The Armenians prepare the salad with fresh mint and lemon juice calling it Itch (translates to drink), while the Aleppines prepare it with dried mint and pomegranate molasses.

In this recipe, I prepare it as in Aleppo but present it in the form of a cake while it is usually spooned into a serving plate.


Ingredients:  6 servings

2 cups fine dark bourghol

½ cup olive oil

4 onions (350 g), finely chopped

2 tablespoons ground cumin

4 tomatoes (600 g), finely chopped

6 to 7 tablespoons pomegranate molasses

2 tablespoons tomato (see note below)

1 teaspoon or more Aleppo hot red pepper paste or few drops Tabasco

1½ tablespoons dried and crumbled mint leaves

3 to 4 spring onions, white and green part finely chopped

1 cup finely chopped parsley

2 to 3 teaspoons salt

For decoration (optional)

½ cup finely chopped parsley

2 tomatoes, one seeds removed, finely chopped, one cut like a flower


1. Fry onion in olive oil over low heat till tender but not colored, add cumin, black pepper, and fry few seconds more.

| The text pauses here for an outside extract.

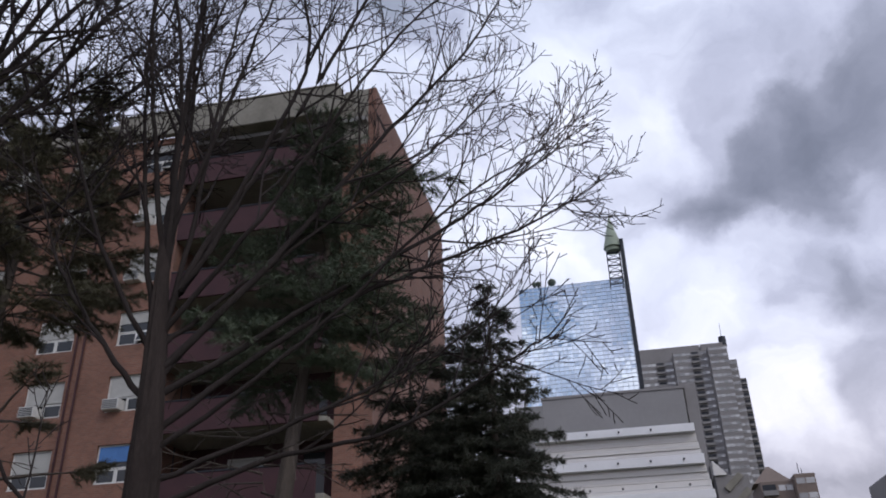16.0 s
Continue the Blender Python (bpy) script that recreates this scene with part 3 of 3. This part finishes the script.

2. Add tomatoes and cook 3 minutes. 

3. Add bourghol to the pan without washing it and cook few seconds while stirring.

4. Add pomegranate molasses, tomato paste, hot pepper paste, mint, and salt.

5. Stir mixture well, cover pan, and set aside till bourghol absorbs the liquid, stirring it after 20 minutes with a fork (at this stage the recipe may be prepared a day ahead and refrigerated till needed).

6. Mix in parsley and chopped spring onion.

7. Spoon ingredients into a circle or cake pan of choice pressing on top.

8. Turn Itch to a serving plate, garnish top with chopped parsley and chopped tomatoes, and serve with lettuce leaves or on its won.


About ¼ cup or more of Dibs el Fleifleh (sweet red pepper paste from Armenian shops) may be added with the fresh tomatoes for extra taste; in this case do not use tomato paste.